Work to complete —
For this exercise, repeat all of the material verbatim apart from its images.
## begin Dataset content
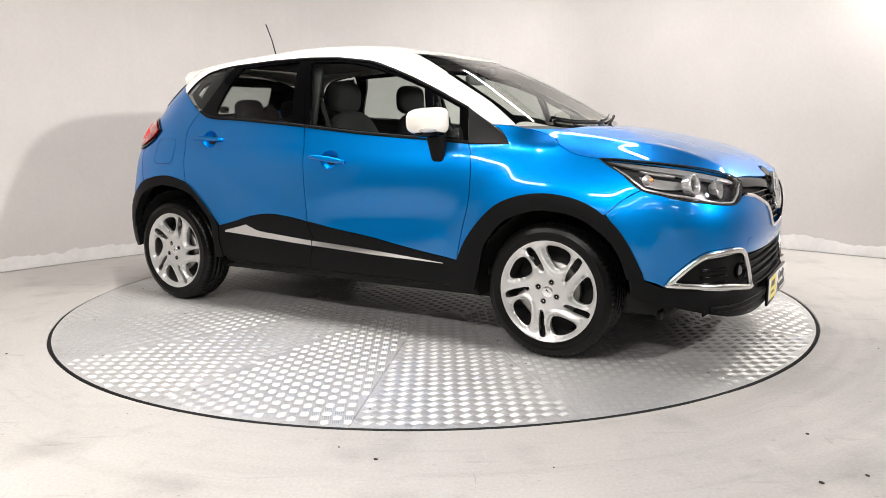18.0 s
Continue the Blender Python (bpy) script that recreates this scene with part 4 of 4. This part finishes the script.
for s in (-1, 1):
    flip = (lambda uv: np.asarray(uv)) if s < 0 else other
    fog_line = curve(N(*FOG[0]), N(*FOG[1]), step=.012)
    fog = panel("fog_lamp_surround", flip(fog_line), nose_wrap, away, DARK, CAR, lift=-.03, thick=0, gap=0, step=.03, label="black fog lamp housing with a bright bezel")
    ring = shrink(fog_line, .012)
    P, Nn = on(nose_wrap, flip(ring), away)
    band("bezel", P, Nn, .026, .022, SATIN, fog, closed=True, lift=.006, label="satin chrome bezel")
    panel("fog_panel", flip(shrink(fog_line, .026)), nose_wrap, away, PLASTIC, fog, lift=-.016, thick=.01, gap=0, step=.02, holes=[flip(oval(N((2.10, .515, .43))[0][0], .432, .036, .036, 20))])
    for k in range(3):
        c = N((2.02, .70, .43), (2.06, .62, .43))
        us = np.linspace(c[0][0] - .045, c[1][0] + .0, 14)
        P, Nn = on(nose_wrap, flip(np.stack([us, np.full_like(us, .395 + .03 * k)], -1)), away)
        band("housing_rib", P, Nn, .012, .01, GLOSS_BLACK, fog, lift=-.012)
    c = N((2.0, .70, .52), (2.08, .58, .525))
    us = np.linspace(c[0][0] - .01, c[1][0], 20)
    P, Nn = on(nose_wrap, flip(np.stack([us, .512 + .010 * np.linspace(0, 1, 20)], -1)), away)
    band("daylight_lamp", P, Nn, .014, .012, CLEAR_LENS, fog, lift=-.006)
    P, Nn = on(nose_wrap, flip(np.array([(N((2.10, .515, .43))[0][0], .432)])), away)
    m = Matrix.Translation(Vector(P[0]) - .025 * Vector(Nn[0])) @ Vector(Nn[0]).to_track_quat("Y", "Z").to_matrix().to_4x4()
    b = lathe(((.030, .0), (.036, .012), (.039, .024), (.034, .024), (.030, .012)), 32)
    b.transform(m)
    part("lamp_ring", b, GLOSS_BLACK, fog)
    b = lathe(((0, .024), (.012, .022), (.022, .017), (.031, .006)), 28)
    b.transform(m)
    part("fog_lamp", b, LENS_GLASS, fog)


def head_lamp(s):
    flip = (lambda uv: np.asarray(uv)) if s < 0 else other
    line = curve(N(*HEAD_TOP), N(*HEAD_LOW), N(*HEAD_SIDE), step=.015)
    lamp_ob = panel("head_lamp", flip(line), nose_wrap, away, LAMP_INNER, CAR, lift=-.055, thick=0, gap=-.002, step=.025, label="clear head lamp with a bright surround")
    P, Nn = on(nose_wrap, flip(line), away)
    n = len(P)
    mesh_part("lamp_wall", np.concatenate([P - Nn * .004, P - Nn * .058]), [(i, (i + 1) % n, n + (i + 1) % n, n + i) for i in range(n)], LAMP_INNER, lamp_ob)
    band("lamp_seal", P, Nn, .006, .008, DARK, lamp_ob, closed=True, lift=-.001)
    panel("lamp_cover", flip(line), nose_wrap, away, LAMP_GLASS, lamp_ob, lift=.001, thick=.004, gap=.002, step=.03)
    seal = shrink(line, .004)
    P, Nn = on(nose_wrap, flip(seal), away)
    band("lamp_border", P, Nn, .005, .005, GLOSS_BLACK, lamp_ob, closed=True, lift=-.006)
    run = np.array(N(*(HEAD_LOW + HEAD_SIDE[1:9])))
    d = np.concatenate([[0], np.cumsum(np.linalg.norm(np.diff(run, axis=0), axis=1))])
    k = np.linspace(.01, d[-1], 60)
    uv = np.stack([np.interp(k, d, run[:, 0]), np.interp(k, d, run[:, 1])], -1)
    mid_uv = np.array(N((1.88, .69, .84))[0])
    uv = uv + (mid_uv - uv) / np.linalg.norm(mid_uv - uv, axis=1)[:, None] * .015
    P, Nn = on(nose_wrap, flip(uv), away)
    band("chrome_sill", P, Nn, .010, .012, REFLECTOR, lamp_ob, lift=-.008)
    brow = curve(N((1.55, .758, .928), (1.65, .728, .921), (1.85, .645, .893), (1.99, .540, .858), (2.035, .495, .832)), rev(N((1.66, .735, .905), (1.85, .660, .874), (1.97, .565, .846), (2.025, .505, .826))), step=.015)
    panel("chrome_brow", flip(brow), nose_wrap, away, REFLECTOR, lamp_ob, lift=-.018, thick=.02, gap=0, step=.02)
    P, Nn = on(nose_wrap, flip(np.array(N((1.70, .775, .888), (1.76, .75, .878), (1.83, .71, .868)))), away)
    band("chrome_blade", P, Nn, .008, .016, REFLECTOR, lamp_ob, lift=-.022)
    bridge = curve(N((1.70, .80, .872), (1.87, .71, .852)), N((1.87, .71, .852), (1.89, .72, .818)), N((1.89, .72, .818), (1.80, .775, .815), (1.73, .80, .83)), N((1.73, .80, .83), (1.70, .80, .872)), step=.015)
    panel("lamp_bridge", flip(bridge), nose_wrap, away, REFLECTOR, lamp_ob, lift=-.036, thick=.015, gap=0, step=.02)
    for (x, y, z), r, kind in (((1.925, .70, .83), .046, "projector"), ((2.02, .61, .812), .047, "reflector"), ((1.765, .765, .855), .026, "indicator")):
        P, Nn = on(nose_wrap, flip(np.array(N((x, y, z)))), away)
        ax = (Vector((1, 0, .05)) * .72 + Vector(Nn[0]) * .28).normalized()
        m = Matrix.Translation(Vector(P[0]) - .028 * ax - .012 * Vector(Nn[0])) @ ax.to_track_quat("Y", "Z").to_matrix().to_4x4()
        if kind == "projector":
            b = lathe(((r * .70, -.02), (r * .74, .010), (r * .86, .022), (r, .024), (r, .012), (r * .9, -.02)), 40)
            b.transform(m)
            part("projector_ring", b, REFLECTOR, lamp_ob)
            b = lathe(((0, .020), (r * .3, .018), (r * .55, .009), (r * .70, -.006)), 32)
            b.transform(m)
            part("projector_lens", b, LENS_GLASS, lamp_ob)
        elif kind == "reflector":
            b = lathe(((.006, -.030), (r * .5, -.024), (r * .8, -.006), (r * .98, .016), (r * 1.02, .016)), 9)
            for f in b.faces:
                f.smooth = False
            b.transform(m)
            part("reflector_bowl", b, REFLECTOR, lamp_ob)
            b = lathe(((0, .004), (.008, .003), (.011, -.008), (.008, -.025)), 14)
            b.transform(m)
            part("bulb", b, CLEAR_LENS, lamp_ob)
        else:
            b = lathe(((0, .006), (r * .6, .004), (r, -.01), (r * .9, -.025)), 8)
            b.transform(m)
            part("indicator_lamp", b, CLEAR_LENS, lamp_ob)
            b = lathe(((0, .014), (.008, .012), (.012, .004), (.010, -.01)), 12)
            b.transform(m)
            part("indicator_bulb", b, AMBER, lamp_ob)
    return lamp_ob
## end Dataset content
Expected answer —
18.0 s
Continue the Blender Python (bpy) script that recreates this scene with part 4 of 4. This part finishes the script.
for s in (-1, 1):
    flip = (lambda uv: np.asarray(uv)) if s < 0 else other
    fog_line = curve(N(*FOG[0]), N(*FOG[1]), step=.012)
    fog = panel("fog_lamp_surround", flip(fog_line), nose_wrap, away, DARK, CAR, lift=-.03, thick=0, gap=0, step=.03, label="black fog lamp housing with a bright bezel")
    ring = shrink(fog_line, .012)
    P, Nn = on(nose_wrap, flip(ring), away)
    band("bezel", P, Nn, .026, .022, SATIN, fog, closed=True, lift=.006, label="satin chrome bezel")
    panel("fog_panel", flip(shrink(fog_line, .026)), nose_wrap, away, PLASTIC, fog, lift=-.016, thick=.01, gap=0, step=.02, holes=[flip(oval(N((2.10, .515, .43))[0][0], .432, .036, .036, 20))])
    for k in range(3):
        c = N((2.02, .70, .43), (2.06, .62, .43))
        us = np.linspace(c[0][0] - .045, c[1][0] + .0, 14)
        P, Nn = on(nose_wrap, flip(np.stack([us, np.full_like(us, .395 + .03 * k)], -1)), away)
        band("housing_rib", P, Nn, .012, .01, GLOSS_BLACK, fog, lift=-.012)
    c = N((2.0, .70, .52), (2.08, .58, .525))
    us = np.linspace(c[0][0] - .01, c[1][0], 20)
    P, Nn = on(nose_wrap, flip(np.stack([us, .512 + .010 * np.linspace(0, 1, 20)], -1)), away)
    band("daylight_lamp", P, Nn, .014, .012, CLEAR_LENS, fog, lift=-.006)
    P, Nn = on(nose_wrap, flip(np.array([(N((2.10, .515, .43))[0][0], .432)])), away)
    m = Matrix.Translation(Vector(P[0]) - .025 * Vector(Nn[0])) @ Vector(Nn[0]).to_track_quat("Y", "Z").to_matrix().to_4x4()
    b = lathe(((.030, .0), (.036, .012), (.039, .024), (.034, .024), (.030, .012)), 32)
    b.transform(m)
    part("lamp_ring", b, GLOSS_BLACK, fog)
    b = lathe(((0, .024), (.012, .022), (.022, .017), (.031, .006)), 28)
    b.transform(m)
    part("fog_lamp", b, LENS_GLASS, fog)


def head_lamp(s):
    flip = (lambda uv: np.asarray(uv)) if s < 0 else other
    line = curve(N(*HEAD_TOP), N(*HEAD_LOW), N(*HEAD_SIDE), step=.015)
    lamp_ob = panel("head_lamp", flip(line), nose_wrap, away, LAMP_INNER, CAR, lift=-.055, thick=0, gap=-.002, step=.025, label="clear head lamp with a bright surround")
    P, Nn = on(nose_wrap, flip(line), away)
    n = len(P)
    mesh_part("lamp_wall", np.concatenate([P - Nn * .004, P - Nn * .058]), [(i, (i + 1) % n, n + (i + 1) % n, n + i) for i in range(n)], LAMP_INNER, lamp_ob)
    band("lamp_seal", P, Nn, .006, .008, DARK, lamp_ob, closed=True, lift=-.001)
    panel("lamp_cover", flip(line), nose_wrap, away, LAMP_GLASS, lamp_ob, lift=.001, thick=.004, gap=.002, step=.03)
    seal = shrink(line, .004)
    P, Nn = on(nose_wrap, flip(seal), away)
    band("lamp_border", P, Nn, .005, .005, GLOSS_BLACK, lamp_ob, closed=True, lift=-.006)
    run = np.array(N(*(HEAD_LOW + HEAD_SIDE[1:9])))
    d = np.concatenate([[0], np.cumsum(np.linalg.norm(np.diff(run, axis=0), axis=1))])
    k = np.linspace(.01, d[-1], 60)
    uv = np.stack([np.interp(k, d, run[:, 0]), np.interp(k, d, run[:, 1])], -1)
    mid_uv = np.array(N((1.88, .69, .84))[0])
    uv = uv + (mid_uv - uv) / np.linalg.norm(mid_uv - uv, axis=1)[:, None] * .015
    P, Nn = on(nose_wrap, flip(uv), away)
    band("chrome_sill", P, Nn, .010, .012, REFLECTOR, lamp_ob, lift=-.008)
    brow = curve(N((1.55, .758, .928), (1.65, .728, .921), (1.85, .645, .893), (1.99, .540, .858), (2.035, .495, .832)), rev(N((1.66, .735, .905), (1.85, .660, .874), (1.97, .565, .846), (2.025, .505, .826))), step=.015)
    panel("chrome_brow", flip(brow), nose_wrap, away, REFLECTOR, lamp_ob, lift=-.018, thick=.02, gap=0, step=.02)
    P, Nn = on(nose_wrap, flip(np.array(N((1.70, .775, .888), (1.76, .75, .878), (1.83, .71, .868)))), away)
    band("chrome_blade", P, Nn, .008, .016, REFLECTOR, lamp_ob, lift=-.022)
    bridge = curve(N((1.70, .80, .872), (1.87, .71, .852)), N((1.87, .71, .852), (1.89, .72, .818)), N((1.89, .72, .818), (1.80, .775, .815), (1.73, .80, .83)), N((1.73, .80, .83), (1.70, .80, .872)), step=.015)
    panel("lamp_bridge", flip(bridge), nose_wrap, away, REFLECTOR, lamp_ob, lift=-.036, thick=.015, gap=0, step=.02)
    for (x, y, z), r, kind in (((1.925, .70, .83), .046, "projector"), ((2.02, .61, .812), .047, "reflector"), ((1.765, .765, .855), .026, "indicator")):
        P, Nn = on(nose_wrap, flip(np.array(N((x, y, z)))), away)
        ax = (Vector((1, 0, .05)) * .72 + Vector(Nn[0]) * .28).normalized()
        m = Matrix.Translation(Vector(P[0]) - .028 * ax - .012 * Vector(Nn[0])) @ ax.to_track_quat("Y", "Z").to_matrix().to_4x4()
        if kind == "projector":
            b = lathe(((r * .70, -.02), (r * .74, .010), (r * .86, .022), (r, .024), (r, .012), (r * .9, -.02)), 40)
            b.transform(m)
            part("projector_ring", b, REFLECTOR, lamp_ob)
            b = lathe(((0, .020), (r * .3, .018), (r * .55, .009), (r * .70, -.006)), 32)
            b.transform(m)
            part("projector_lens", b, LENS_GLASS, lamp_ob)
        elif kind == "reflector":
            b = lathe(((.006, -.030), (r * .5, -.024), (r * .8, -.006), (r * .98, .016), (r * 1.02, .016)), 9)
            for f in b.faces:
                f.smooth = False
            b.transform(m)
            part("reflector_bowl", b, REFLECTOR, lamp_ob)
            b = lathe(((0, .004), (.008, .003), (.011, -.008), (.008, -.025)), 14)
            b.transform(m)
            part("bulb", b, CLEAR_LENS, lamp_ob)
        else:
            b = lathe(((0, .006), (r * .6, .004), (r, -.01), (r * .9, -.025)), 8)
            b.transform(m)
            part("indicator_lamp", b, CLEAR_LENS, lamp_ob)
            b = lathe(((0, .014), (.008, .012), (.012, .004), (.010, -.01)), 12)
            b.transform(m)
            part("indicator_bulb", b, AMBER, lamp_ob)
    return lamp_ob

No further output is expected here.